__STATED GOAL__:
Copy out all the lines exactly. Omit pictures.

:: SOURCE MATERIAL ::

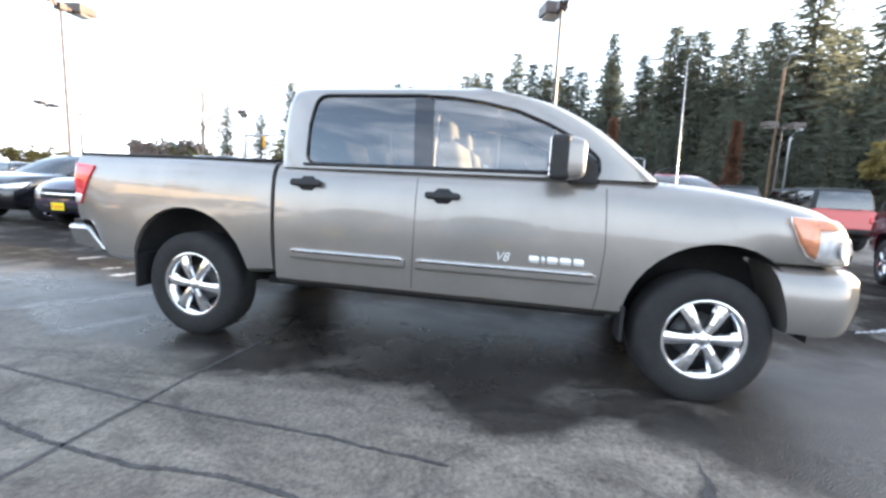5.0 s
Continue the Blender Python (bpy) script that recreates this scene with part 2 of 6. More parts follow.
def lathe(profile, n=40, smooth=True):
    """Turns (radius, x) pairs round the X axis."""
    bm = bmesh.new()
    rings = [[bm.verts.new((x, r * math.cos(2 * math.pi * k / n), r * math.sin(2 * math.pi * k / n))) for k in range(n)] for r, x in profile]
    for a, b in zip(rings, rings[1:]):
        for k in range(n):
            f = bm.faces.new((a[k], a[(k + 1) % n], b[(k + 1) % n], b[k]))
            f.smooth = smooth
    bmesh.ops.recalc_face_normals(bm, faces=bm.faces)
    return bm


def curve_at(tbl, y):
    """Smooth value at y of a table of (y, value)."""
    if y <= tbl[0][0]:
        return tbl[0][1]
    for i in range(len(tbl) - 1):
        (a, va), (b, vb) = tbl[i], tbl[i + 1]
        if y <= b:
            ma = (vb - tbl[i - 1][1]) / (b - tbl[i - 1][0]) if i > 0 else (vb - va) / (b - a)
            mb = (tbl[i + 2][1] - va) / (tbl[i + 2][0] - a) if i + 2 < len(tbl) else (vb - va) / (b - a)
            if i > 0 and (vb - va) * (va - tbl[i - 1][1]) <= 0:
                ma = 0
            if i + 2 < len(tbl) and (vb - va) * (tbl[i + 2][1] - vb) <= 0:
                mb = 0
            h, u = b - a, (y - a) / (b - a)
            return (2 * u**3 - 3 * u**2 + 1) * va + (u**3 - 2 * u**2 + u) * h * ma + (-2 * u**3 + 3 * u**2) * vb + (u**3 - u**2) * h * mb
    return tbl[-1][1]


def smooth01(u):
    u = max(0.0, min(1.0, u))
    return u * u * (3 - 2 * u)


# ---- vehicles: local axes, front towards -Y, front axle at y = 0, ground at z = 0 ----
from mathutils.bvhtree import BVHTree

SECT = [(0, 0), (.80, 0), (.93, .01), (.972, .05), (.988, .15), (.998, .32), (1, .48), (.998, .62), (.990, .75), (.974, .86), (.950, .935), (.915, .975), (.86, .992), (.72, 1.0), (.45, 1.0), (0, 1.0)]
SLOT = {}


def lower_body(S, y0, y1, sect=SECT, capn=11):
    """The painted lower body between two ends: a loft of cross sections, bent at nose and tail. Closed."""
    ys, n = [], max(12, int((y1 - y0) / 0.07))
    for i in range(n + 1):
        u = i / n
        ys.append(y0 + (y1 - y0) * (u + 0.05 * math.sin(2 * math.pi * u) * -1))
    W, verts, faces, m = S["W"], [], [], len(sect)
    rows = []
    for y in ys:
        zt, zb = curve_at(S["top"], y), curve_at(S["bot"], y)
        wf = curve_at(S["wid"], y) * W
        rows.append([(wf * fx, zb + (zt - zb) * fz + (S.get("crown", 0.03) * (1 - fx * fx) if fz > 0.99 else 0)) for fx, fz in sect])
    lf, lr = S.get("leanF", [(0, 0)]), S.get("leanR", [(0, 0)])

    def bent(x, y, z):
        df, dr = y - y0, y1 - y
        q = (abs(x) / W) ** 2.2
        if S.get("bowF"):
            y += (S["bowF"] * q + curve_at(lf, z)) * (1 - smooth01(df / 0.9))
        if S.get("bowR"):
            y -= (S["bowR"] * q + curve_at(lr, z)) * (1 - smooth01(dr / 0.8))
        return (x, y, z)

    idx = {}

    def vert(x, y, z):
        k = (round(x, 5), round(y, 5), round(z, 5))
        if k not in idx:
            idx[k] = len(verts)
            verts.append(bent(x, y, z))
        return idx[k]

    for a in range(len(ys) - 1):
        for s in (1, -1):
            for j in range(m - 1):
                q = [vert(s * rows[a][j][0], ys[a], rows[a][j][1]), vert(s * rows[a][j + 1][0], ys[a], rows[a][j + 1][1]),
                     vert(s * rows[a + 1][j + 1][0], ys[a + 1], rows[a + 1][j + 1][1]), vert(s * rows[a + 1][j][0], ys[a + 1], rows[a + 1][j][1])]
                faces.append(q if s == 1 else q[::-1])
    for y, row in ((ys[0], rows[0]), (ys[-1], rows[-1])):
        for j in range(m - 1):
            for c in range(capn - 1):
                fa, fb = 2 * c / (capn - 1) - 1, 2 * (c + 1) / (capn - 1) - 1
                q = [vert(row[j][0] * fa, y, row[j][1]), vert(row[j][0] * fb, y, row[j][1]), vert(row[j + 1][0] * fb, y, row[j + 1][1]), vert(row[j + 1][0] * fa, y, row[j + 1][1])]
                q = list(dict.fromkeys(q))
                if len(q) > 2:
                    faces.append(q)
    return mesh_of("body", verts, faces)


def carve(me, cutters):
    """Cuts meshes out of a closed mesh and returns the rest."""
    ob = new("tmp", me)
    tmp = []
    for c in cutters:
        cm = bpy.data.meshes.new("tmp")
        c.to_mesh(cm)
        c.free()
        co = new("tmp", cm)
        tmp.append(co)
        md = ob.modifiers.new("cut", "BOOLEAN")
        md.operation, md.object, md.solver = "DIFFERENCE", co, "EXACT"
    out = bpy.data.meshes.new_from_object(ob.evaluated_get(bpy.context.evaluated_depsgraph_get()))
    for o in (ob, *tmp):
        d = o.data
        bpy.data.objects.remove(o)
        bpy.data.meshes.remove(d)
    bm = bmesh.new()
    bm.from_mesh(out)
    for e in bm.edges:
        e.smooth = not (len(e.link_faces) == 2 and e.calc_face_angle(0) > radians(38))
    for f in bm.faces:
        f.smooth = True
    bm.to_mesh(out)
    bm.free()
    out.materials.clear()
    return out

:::

__OUTPUT FOR THIS EXERCISE__:
5.0 s
Continue the Blender Python (bpy) script that recreates this scene with part 2 of 6. More parts follow.
def lathe(profile, n=40, smooth=True):
    """Turns (radius, x) pairs round the X axis."""
    bm = bmesh.new()
    rings = [[bm.verts.new((x, r * math.cos(2 * math.pi * k / n), r * math.sin(2 * math.pi * k / n))) for k in range(n)] for r, x in profile]
    for a, b in zip(rings, rings[1:]):
        for k in range(n):
            f = bm.faces.new((a[k], a[(k + 1) % n], b[(k + 1) % n], b[k]))
            f.smooth = smooth
    bmesh.ops.recalc_face_normals(bm, faces=bm.faces)
    return bm


def curve_at(tbl, y):
    """Smooth value at y of a table of (y, value)."""
    if y <= tbl[0][0]:
        return tbl[0][1]
    for i in range(len(tbl) - 1):
        (a, va), (b, vb) = tbl[i], tbl[i + 1]
        if y <= b:
            ma = (vb - tbl[i - 1][1]) / (b - tbl[i - 1][0]) if i > 0 else (vb - va) / (b - a)
            mb = (tbl[i + 2][1] - va) / (tbl[i + 2][0] - a) if i + 2 < len(tbl) else (vb - va) / (b - a)
            if i > 0 and (vb - va) * (va - tbl[i - 1][1]) <= 0:
                ma = 0
            if i + 2 < len(tbl) and (vb - va) * (tbl[i + 2][1] - vb) <= 0:
                mb = 0
            h, u = b - a, (y - a) / (b - a)
            return (2 * u**3 - 3 * u**2 + 1) * va + (u**3 - 2 * u**2 + u) * h * ma + (-2 * u**3 + 3 * u**2) * vb + (u**3 - u**2) * h * mb
    return tbl[-1][1]


def smooth01(u):
    u = max(0.0, min(1.0, u))
    return u * u * (3 - 2 * u)


# ---- vehicles: local axes, front towards -Y, front axle at y = 0, ground at z = 0 ----
from mathutils.bvhtree import BVHTree

SECT = [(0, 0), (.80, 0), (.93, .01), (.972, .05), (.988, .15), (.998, .32), (1, .48), (.998, .62), (.990, .75), (.974, .86), (.950, .935), (.915, .975), (.86, .992), (.72, 1.0), (.45, 1.0), (0, 1.0)]
SLOT = {}


def lower_body(S, y0, y1, sect=SECT, capn=11):
    """The painted lower body between two ends: a loft of cross sections, bent at nose and tail. Closed."""
    ys, n = [], max(12, int((y1 - y0) / 0.07))
    for i in range(n + 1):
        u = i / n
        ys.append(y0 + (y1 - y0) * (u + 0.05 * math.sin(2 * math.pi * u) * -1))
    W, verts, faces, m = S["W"], [], [], len(sect)
    rows = []
    for y in ys:
        zt, zb = curve_at(S["top"], y), curve_at(S["bot"], y)
        wf = curve_at(S["wid"], y) * W
        rows.append([(wf * fx, zb + (zt - zb) * fz + (S.get("crown", 0.03) * (1 - fx * fx) if fz > 0.99 else 0)) for fx, fz in sect])
    lf, lr = S.get("leanF", [(0, 0)]), S.get("leanR", [(0, 0)])

    def bent(x, y, z):
        df, dr = y - y0, y1 - y
        q = (abs(x) / W) ** 2.2
        if S.get("bowF"):
            y += (S["bowF"] * q + curve_at(lf, z)) * (1 - smooth01(df / 0.9))
        if S.get("bowR"):
            y -= (S["bowR"] * q + curve_at(lr, z)) * (1 - smooth01(dr / 0.8))
        return (x, y, z)

    idx = {}

    def vert(x, y, z):
        k = (round(x, 5), round(y, 5), round(z, 5))
        if k not in idx:
            idx[k] = len(verts)
            verts.append(bent(x, y, z))
        return idx[k]

    for a in range(len(ys) - 1):
        for s in (1, -1):
            for j in range(m - 1):
                q = [vert(s * rows[a][j][0], ys[a], rows[a][j][1]), vert(s * rows[a][j + 1][0], ys[a], rows[a][j + 1][1]),
                     vert(s * rows[a + 1][j + 1][0], ys[a + 1], rows[a + 1][j + 1][1]), vert(s * rows[a + 1][j][0], ys[a + 1], rows[a + 1][j][1])]
                faces.append(q if s == 1 else q[::-1])
    for y, row in ((ys[0], rows[0]), (ys[-1], rows[-1])):
        for j in range(m - 1):
            for c in range(capn - 1):
                fa, fb = 2 * c / (capn - 1) - 1, 2 * (c + 1) / (capn - 1) - 1
                q = [vert(row[j][0] * fa, y, row[j][1]), vert(row[j][0] * fb, y, row[j][1]), vert(row[j + 1][0] * fb, y, row[j + 1][1]), vert(row[j + 1][0] * fa, y, row[j + 1][1])]
                q = list(dict.fromkeys(q))
                if len(q) > 2:
                    faces.append(q)
    return mesh_of("body", verts, faces)


def carve(me, cutters):
    """Cuts meshes out of a closed mesh and returns the rest."""
    ob = new("tmp", me)
    tmp = []
    for c in cutters:
        cm = bpy.data.meshes.new("tmp")
        c.to_mesh(cm)
        c.free()
        co = new("tmp", cm)
        tmp.append(co)
        md = ob.modifiers.new("cut", "BOOLEAN")
        md.operation, md.object, md.solver = "DIFFERENCE", co, "EXACT"
    out = bpy.data.meshes.new_from_object(ob.evaluated_get(bpy.context.evaluated_depsgraph_get()))
    for o in (ob, *tmp):
        d = o.data
        bpy.data.objects.remove(o)
        bpy.data.meshes.remove(d)
    bm = bmesh.new()
    bm.from_mesh(out)
    for e in bm.edges:
        e.smooth = not (len(e.link_faces) == 2 and e.calc_face_angle(0) > radians(38))
    for f in bm.faces:
        f.smooth = True
    bm.to_mesh(out)
    bm.free()
    out.materials.clear()
    return out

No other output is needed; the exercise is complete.